Calderón —como era conocido en la Plaza de los Sexmeros— fue uno de aquellos «últimos de Filipinas» de la Semana Santa salmantina; hombres que, en la profunda crisis de la década de los setenta, tomaron las hermandades entre sus manos firmes para evitar que aquello que hoy contemplamos con pujanza y esplendor se desvaneciera para siempre. El año anterior a su nombramiento como hermano mayor de la congregación apenas desfilaron quince hermanos de fila y el Santo Entierro había dejado de procesionar. Él, junto con las distintas juntas de gobierno que lo acompañaron, devolvió el pulso vital a la institución e impidió que Salamanca quedara huérfana de la dulce y misericordiosa mirada del Nazareno.

Y si hubo alguien capaz de recoger con dignidad y nobleza el testigo de Calderón, ése fue, sin duda alguna, Fernando Márquez. Congregante durante toda su existencia, ocupó con la sobriedad, la prudencia y el buen hacer que lo caracterizaban el puesto de vicario de Cruz. Bajo su responsabilidad reposaba, en buena medida, el transcurrir elegante, ceremonioso y cadencioso de los hermanos nazarenos en la tarde del Viernes Santo durante algo más de la última década.

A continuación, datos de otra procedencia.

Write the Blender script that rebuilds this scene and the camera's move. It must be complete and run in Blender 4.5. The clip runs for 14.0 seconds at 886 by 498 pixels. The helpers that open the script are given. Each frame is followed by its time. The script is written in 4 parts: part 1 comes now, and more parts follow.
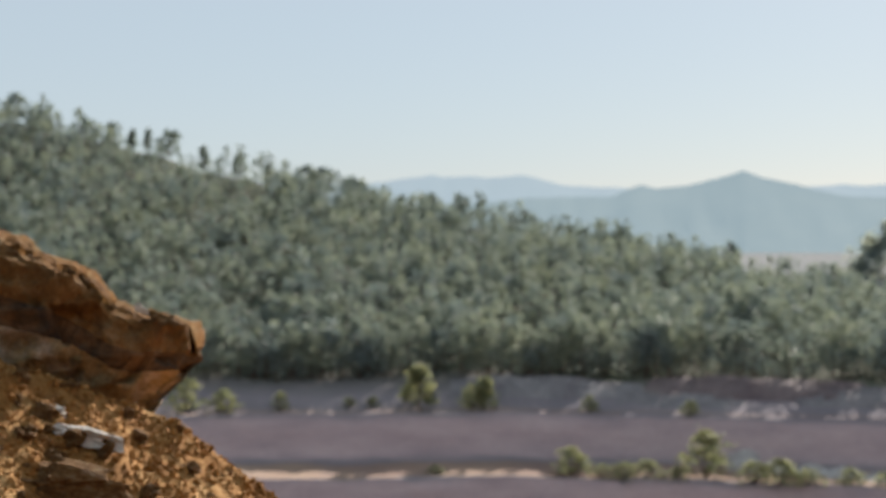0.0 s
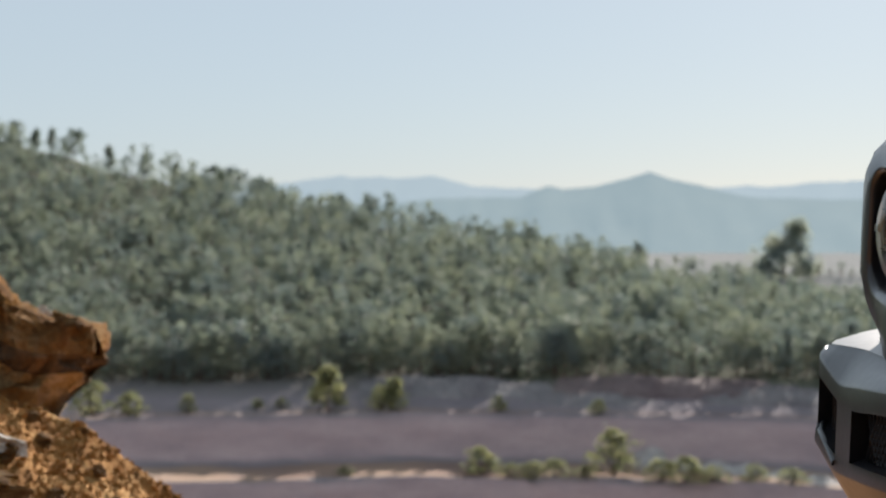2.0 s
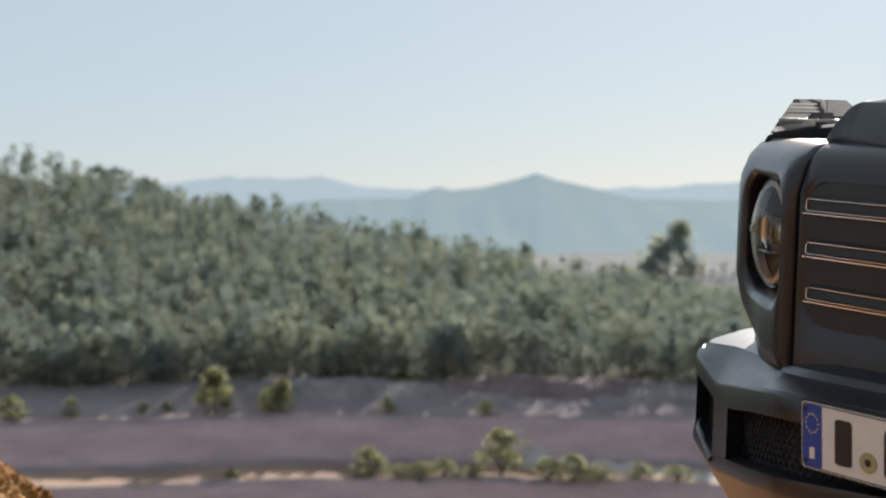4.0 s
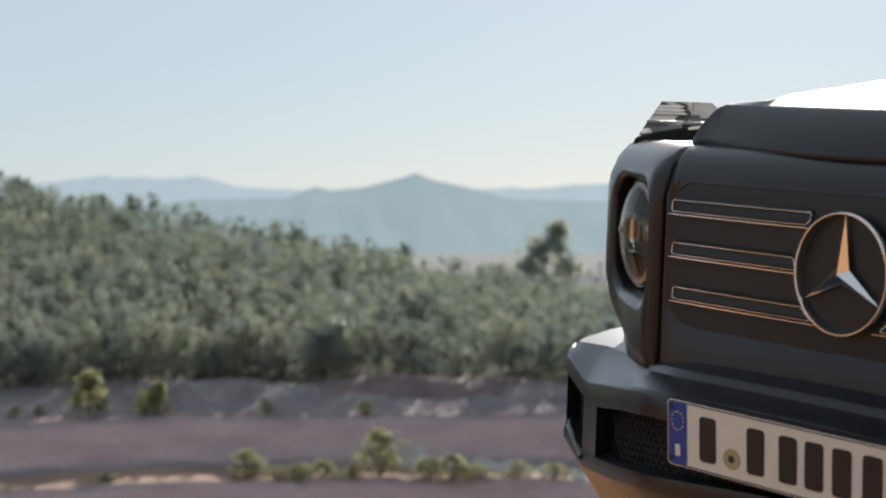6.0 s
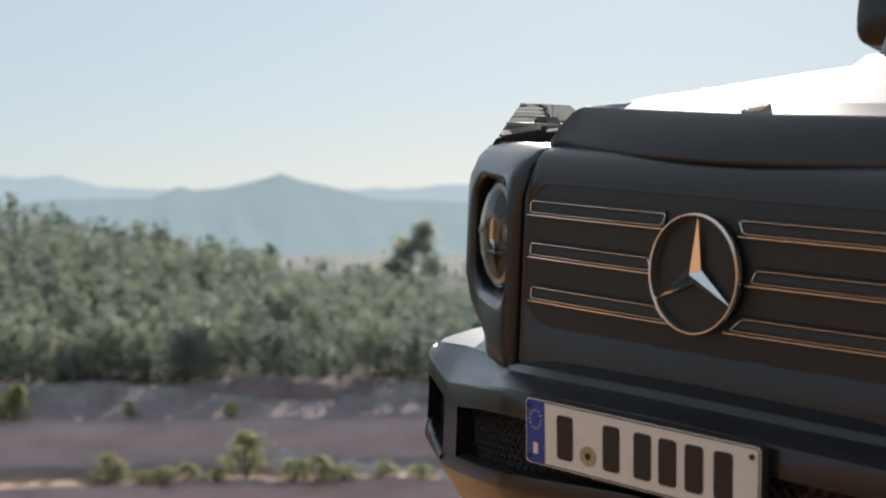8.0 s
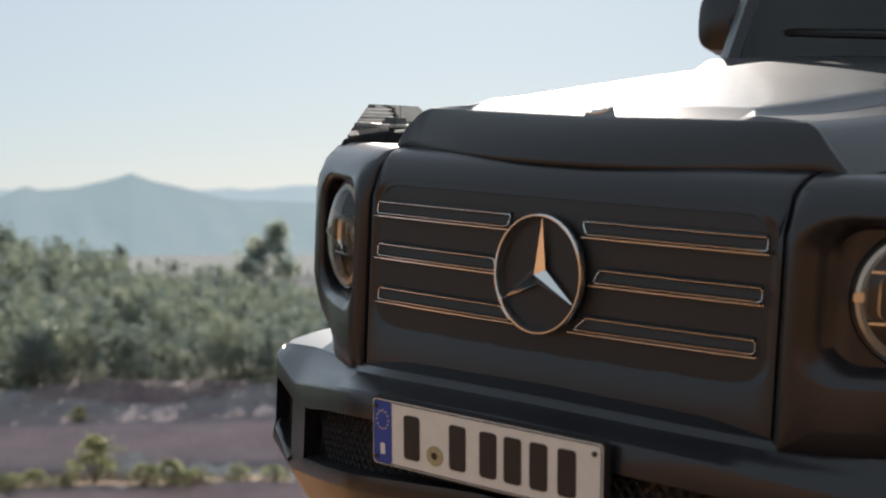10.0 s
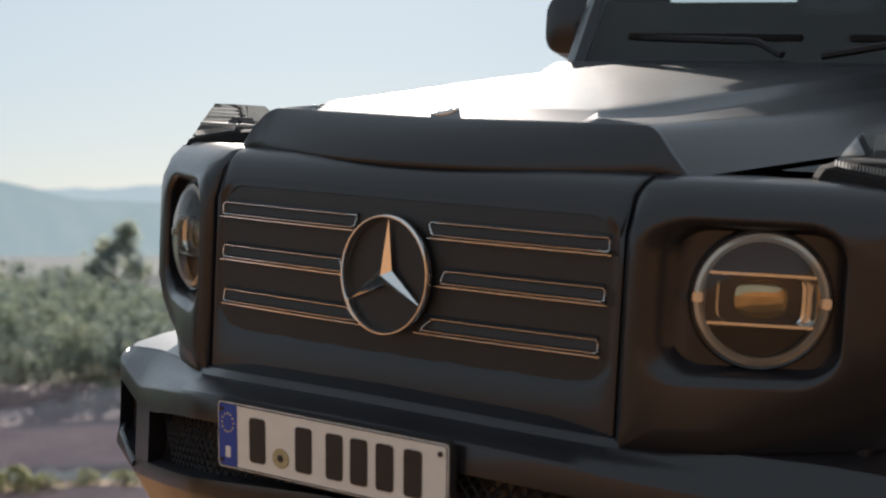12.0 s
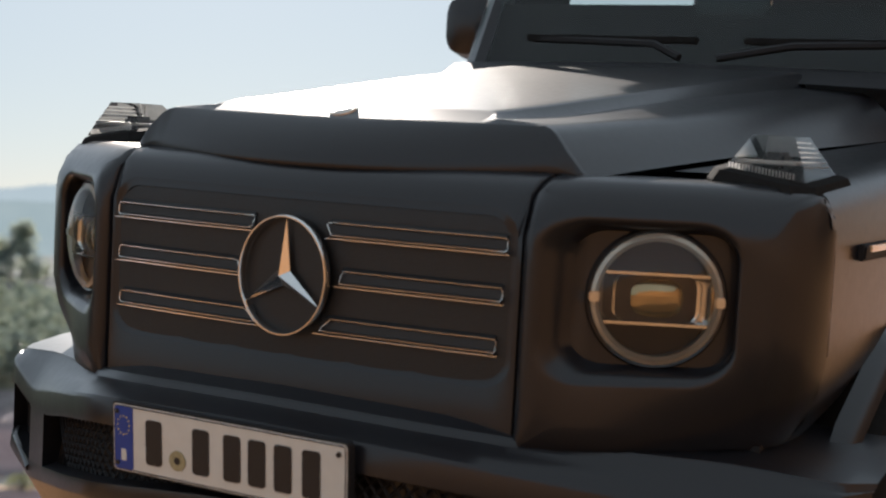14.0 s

Cambiando de registro, pero no de mensaje —porque a veces la actualidad confirma las carencias que denunciamos—, no quiero olvidarme del homenaje que otro nazareno (así se llama el gentilicio de los nacidos en la localidad sevillana de Dos Hermanas) va a disfrutar el próximo sábado en nuestra ciudad. Me refiero al concierto homenaje que la Agrupación Musical La Expiración ha organizado en honor al compositor José Manuel Mena Hervás. Además, está pensado para que cualquier músico de la geografía española (y créanme si les digo que vienen músicos de la otra punta del país) pueda prestar merecido reconocimiento al músico, en lo que será una velada completamente recomendable para los amantes de la música cofrade.

Y es que, el principal valor de ese concierto es que será dirigido por el homenajeado, el cual podrá disfrutar de cómo se valora su música a 500 kilometros de su casa. Y esa es una enseñanza que la Expiración con Vicente del Río a la cabeza nos imparte (en qué mejor lugar que en el Teatro de los Escolapios), los homenajes tienen sentido cuando el homenajeado está presente. Después, cuando llegan los réquiems y los títulos póstumos, solemos disfrazar de solemnidad lo que en realidad es una deuda que no supimos saldar. Y en la Semana Santa de Salamanca, donde abundan los discursos y escasean los reconocimientos auténticos, esta carencia se vuelve especialmente evidente.

Ojalá algún día aprendamos a honrar a los que sostienen en silencio nuestras tradiciones antes de convertirlos en estampas funerarias.

Ojalá celebremos más la vida que el epitafio.

Ojalá dejemos de olvidar a los santos que nunca pidieron ser recordados.